November 19, 2011
Avastin Loses Approval For Breast Cancer Treatment
The U.S. Food and Drug Administration (FDA) has ruled that the drug Avastin should no longer be used by breast cancer patients because there is no proof that it can prolong their lives and because of the medicine's dangerous side effects.
According to the Associated Press (AP), the ruling had been "long expected," but was "sure to disappoint women who say they have run out of other options." The wire service said that FDA Commissioner Dr. Margaret Hamburg said that the decision was a difficult one, but that she believed that patients must be confident that the medication that they take is safe and effective."Sometimes, despite the hopes of investigators, patients, industry and even the F.D.A. itself, the results of rigorous testing can be disappointing," Dr.
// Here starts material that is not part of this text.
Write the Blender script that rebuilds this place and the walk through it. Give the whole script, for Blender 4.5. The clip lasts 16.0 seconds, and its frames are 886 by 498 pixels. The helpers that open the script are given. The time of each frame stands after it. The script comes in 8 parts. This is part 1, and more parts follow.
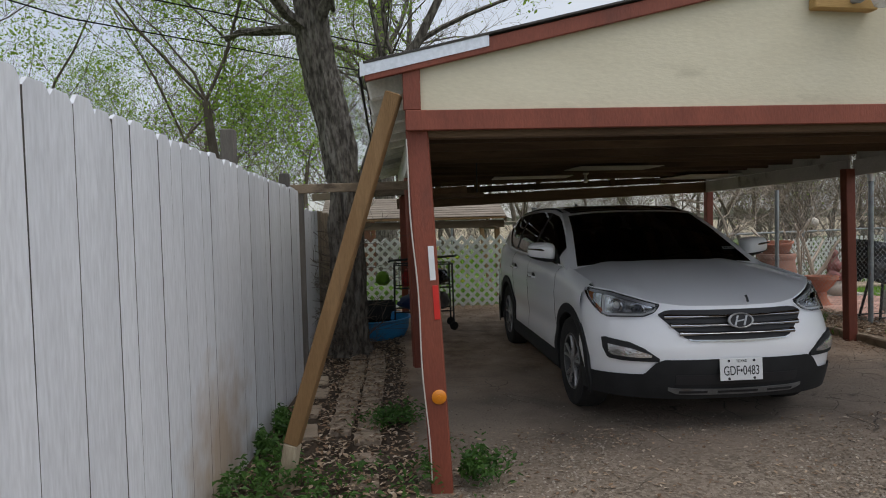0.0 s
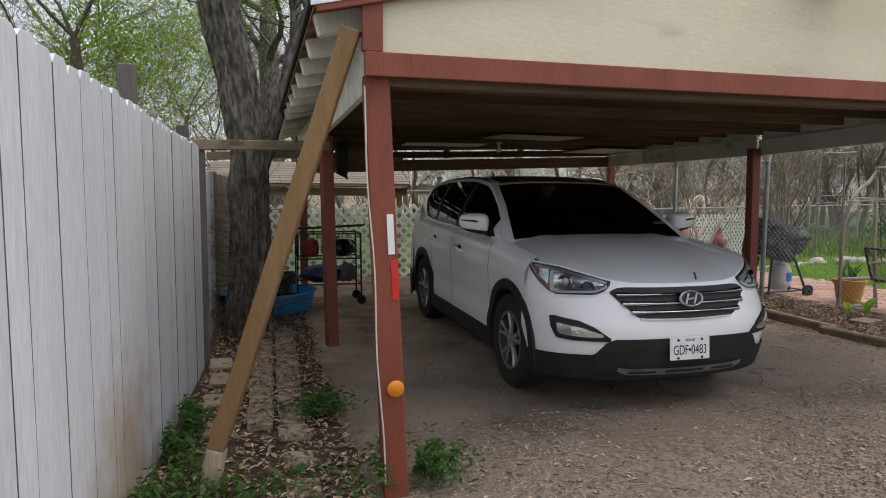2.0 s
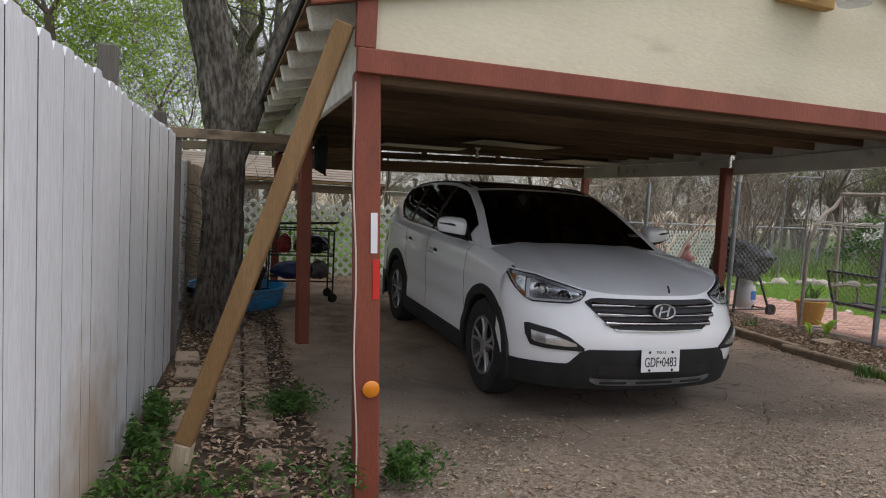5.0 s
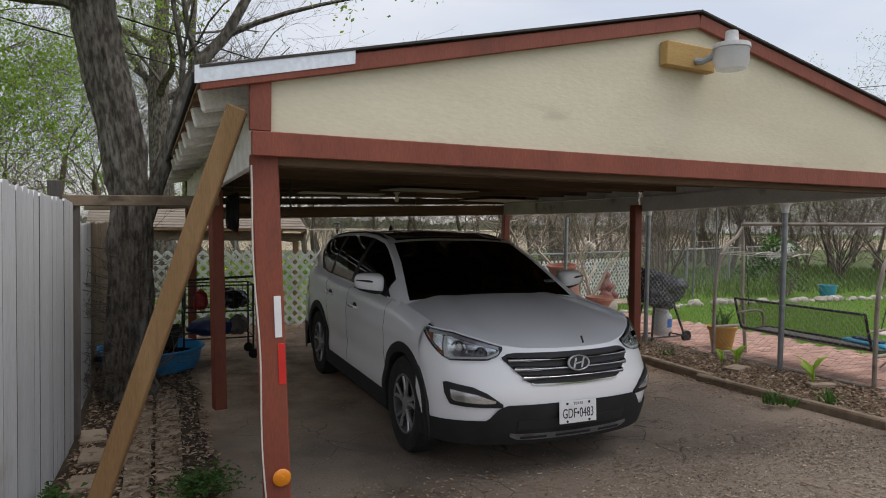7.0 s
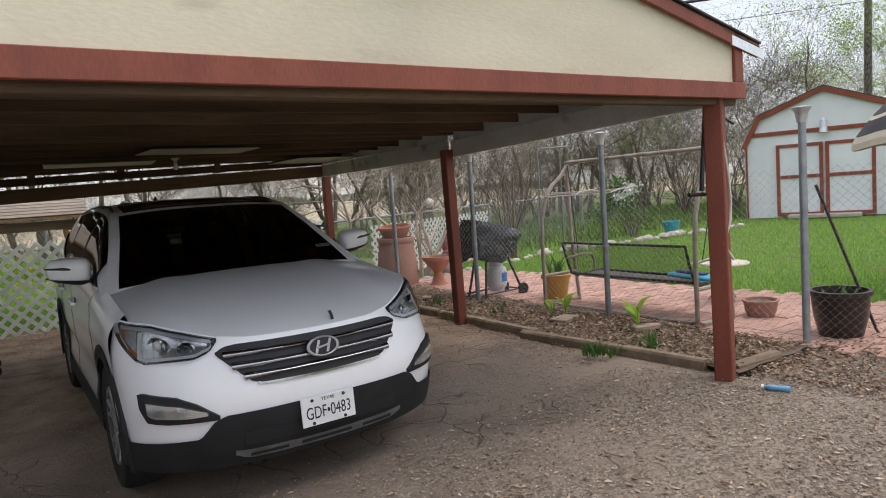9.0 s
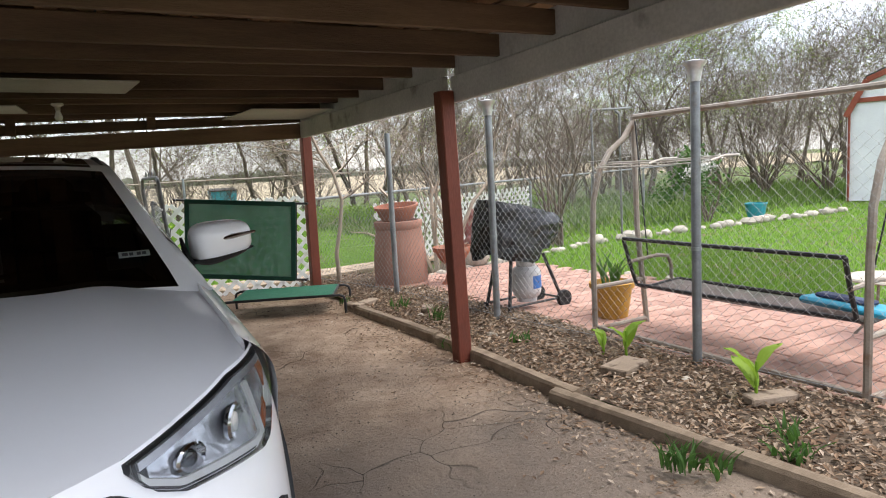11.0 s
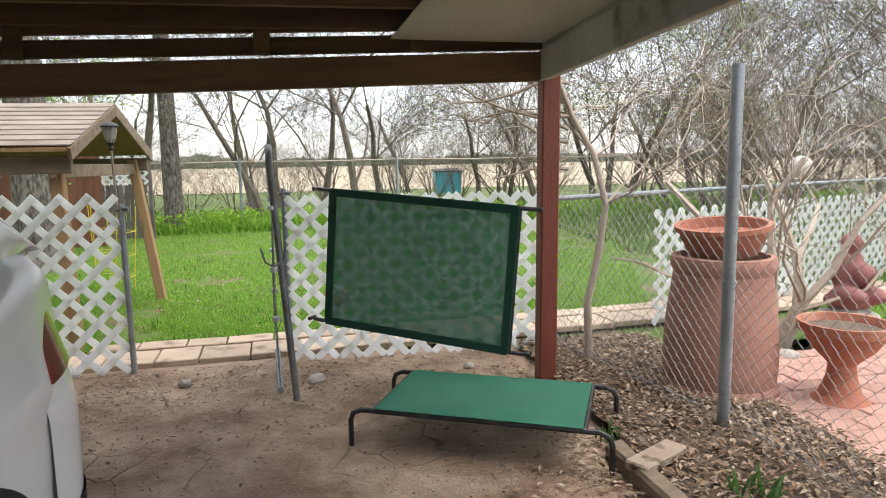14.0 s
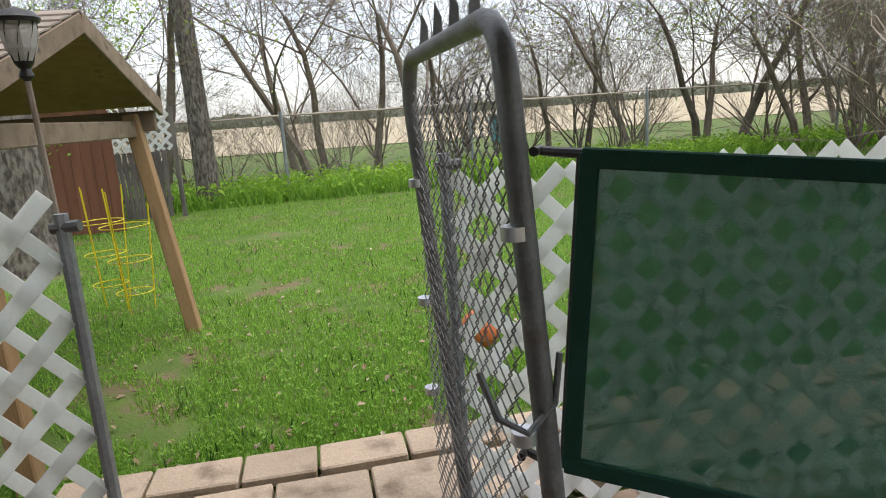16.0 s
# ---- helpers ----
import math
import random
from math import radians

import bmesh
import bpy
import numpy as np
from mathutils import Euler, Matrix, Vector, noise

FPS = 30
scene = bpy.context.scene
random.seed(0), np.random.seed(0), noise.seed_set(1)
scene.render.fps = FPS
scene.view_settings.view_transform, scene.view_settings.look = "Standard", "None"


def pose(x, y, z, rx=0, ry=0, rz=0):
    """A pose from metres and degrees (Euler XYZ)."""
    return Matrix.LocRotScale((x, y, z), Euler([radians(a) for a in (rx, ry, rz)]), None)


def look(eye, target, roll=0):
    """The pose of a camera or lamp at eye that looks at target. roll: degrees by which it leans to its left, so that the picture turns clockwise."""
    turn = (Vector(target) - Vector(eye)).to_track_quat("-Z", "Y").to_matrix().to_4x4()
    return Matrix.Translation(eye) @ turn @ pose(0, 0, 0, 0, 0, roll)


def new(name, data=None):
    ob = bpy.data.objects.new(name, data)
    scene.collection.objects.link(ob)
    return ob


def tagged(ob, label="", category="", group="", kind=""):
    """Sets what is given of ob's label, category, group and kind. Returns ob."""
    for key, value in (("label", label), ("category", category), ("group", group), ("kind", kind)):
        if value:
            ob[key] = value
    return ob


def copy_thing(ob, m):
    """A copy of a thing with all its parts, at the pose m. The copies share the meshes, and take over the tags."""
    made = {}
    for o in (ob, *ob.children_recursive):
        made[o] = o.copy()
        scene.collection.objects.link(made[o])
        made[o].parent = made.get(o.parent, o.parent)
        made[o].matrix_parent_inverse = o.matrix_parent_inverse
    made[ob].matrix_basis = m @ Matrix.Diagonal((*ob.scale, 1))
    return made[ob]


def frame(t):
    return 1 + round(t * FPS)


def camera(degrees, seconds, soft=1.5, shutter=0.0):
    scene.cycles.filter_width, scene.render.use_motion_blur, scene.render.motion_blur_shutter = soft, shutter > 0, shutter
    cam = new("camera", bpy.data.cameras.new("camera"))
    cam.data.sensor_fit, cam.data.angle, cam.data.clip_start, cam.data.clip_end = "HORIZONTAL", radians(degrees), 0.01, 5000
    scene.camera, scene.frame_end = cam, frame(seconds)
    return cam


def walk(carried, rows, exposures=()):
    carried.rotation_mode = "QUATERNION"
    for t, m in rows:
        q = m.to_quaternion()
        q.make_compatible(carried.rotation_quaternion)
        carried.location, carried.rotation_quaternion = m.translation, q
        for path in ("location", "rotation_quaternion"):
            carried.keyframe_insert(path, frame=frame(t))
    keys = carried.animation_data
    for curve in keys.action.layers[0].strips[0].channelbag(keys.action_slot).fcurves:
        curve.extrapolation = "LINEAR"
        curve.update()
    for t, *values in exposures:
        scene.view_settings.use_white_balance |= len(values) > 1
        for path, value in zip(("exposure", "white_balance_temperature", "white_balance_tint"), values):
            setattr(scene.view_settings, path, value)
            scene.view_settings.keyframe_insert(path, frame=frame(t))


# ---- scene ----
cam = camera(68.0, 16.0, soft=1.0)
METRES, EYE, TILT, LEAN, TURN = 12.7, 1.53, -1.8, 1.2, -5.0
ROWS = [
    (0.0, 0.0, 0.0, 0.0, -0.0, -0.44, 0.21),
    (0.5, -0.0166, 0.0184, -0.0005, -2.46, -1.22, 0.18),
    (1.0, -0.0335, 0.0359, -0.0008, -5.21, -2.45, -0.36),
    (1.5, -0.0343, 0.0413, -0.0009, -7.93, -2.81, -0.88),
    (2.0, -0.0328, 0.0441, -0.0005, -10.66, -3.02, -1.16),
    (2.5, -0.0335, 0.0457, 0.0001, -12.08, -3.13, -1.78),
    (3.0, -0.0402, 0.0443, 0.0008, -12.8, -2.92, -2.55),
    (5.5, -0.0363, 0.047, -0.0017, -13.25, -2.59, -4.25),
    (6.0, -0.0338, 0.0466, 0.0048, -14.09, -2.58, -3.84),
    (6.5, -0.0311, 0.0461, 0.013, -16.25, -1.34, -3.13),
    (7.0, -0.0289, 0.0452, 0.0182, -19.27, 0.06, -1.46),
    (7.5, -0.0166, 0.0458, 0.016, -23.38, 0.03, 0.61),
    (8.0, 0.0135, 0.0504, 0.0115, -27.28, -1.1, 2.24),
    (8.5, 0.0443, 0.067, 0.0097, -29.42, -2.49, 4.04),
    (11.0, 0.2137, 0.2661, 0.0102, -24.86, -4.87, 2.98),
    (11.5, 0.2404, 0.3148, 0.0113, -20.75, -6.2, 2.0),
    (12.0, 0.2605, 0.3642, 0.0135, -16.03, -7.27, 1.24),
    (12.5, 0.2761, 0.4174, 0.0146, -11.98, -7.46, 0.58),
    (13.0, 0.2845, 0.4728, 0.0172, -9.09, -6.66, 0.63),
    (13.5, 0.2878, 0.5265, 0.0188, -7.39, -5.73, 0.45),
    (14.0, 0.2839, 0.5801, 0.0198, -5.16, -5.69, -0.05),
    (14.5, 0.2738, 0.6358, 0.0185, -2.73, -6.84, -0.16),
    (15.0, 0.2612, 0.6911, 0.0194, -0.82, -8.04, 0.5),
    (15.5, 0.2426, 0.7483, 0.0187, -1.36, -9.15, 1.44),
    (16.0, 0.2194, 0.8073, 0.0219, -2.49, -10.05, 2.88),
]
EXPOSURES = [(0.0, 0.10, 6980, 10), (0.5, 0.40, 7100, 12), (2.0, 0.44, 7180, 13), (5.5, 0.44, 7180, 13), (7.0, 0.24, 7180, 12), (8.6, 0.52, 7180, 13), (10.8, 1.28, 7120, 12), (12.5, 1.52, 7200, 12), (14.5, 1.34, 7120, 12), (16.0, 1.04, 7100, 12)]
walk(cam, [(t, pose(0, 0, EYE, TILT, LEAN, TURN) @ pose(METRES * x, METRES * y, METRES * z, 90 + pitch, roll, yaw)) for t, x, y, z, yaw, pitch, roll in ROWS], EXPOSURES)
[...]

Hamburg told reporters Friday, according to Andrew Pollack of the New York Times. "This is the case with Avastin when used for the treatment of metastatic breast cancer."
Pollack adds that the drug, which will remain on the market as a treatment option for other forms of cancer, including colon, kidney, and lung cancer. However, it can no longer be prescribed for breast cancer.
That means that insurance companies will likely no longer cover the medicine, though officials told the New York Times that Medicare would still pay for the drug for breast cancer patients. Avastin costs approximately $88,000, and has reportedly caused severe side effects such as high blood pressure and hemorrhaging, Pollack reported on Friday.
Some experts disagreed with the decision, insisting that some patients could benefit from the drug.
"The bottom line is that they are throwing out the baby with the bathwater," Dr. Elisa Port, co-director of the Dubin Breast Center of Mount Sinai Hospital in New York, told Alina Selyukh and Anna Yukhananov of Reuters. "There absolutely may be subsets of carefully chosen breast cancer patients who benefit from Avastin."
Avastin is manufactured by Swiss pharmaceutical company Roche.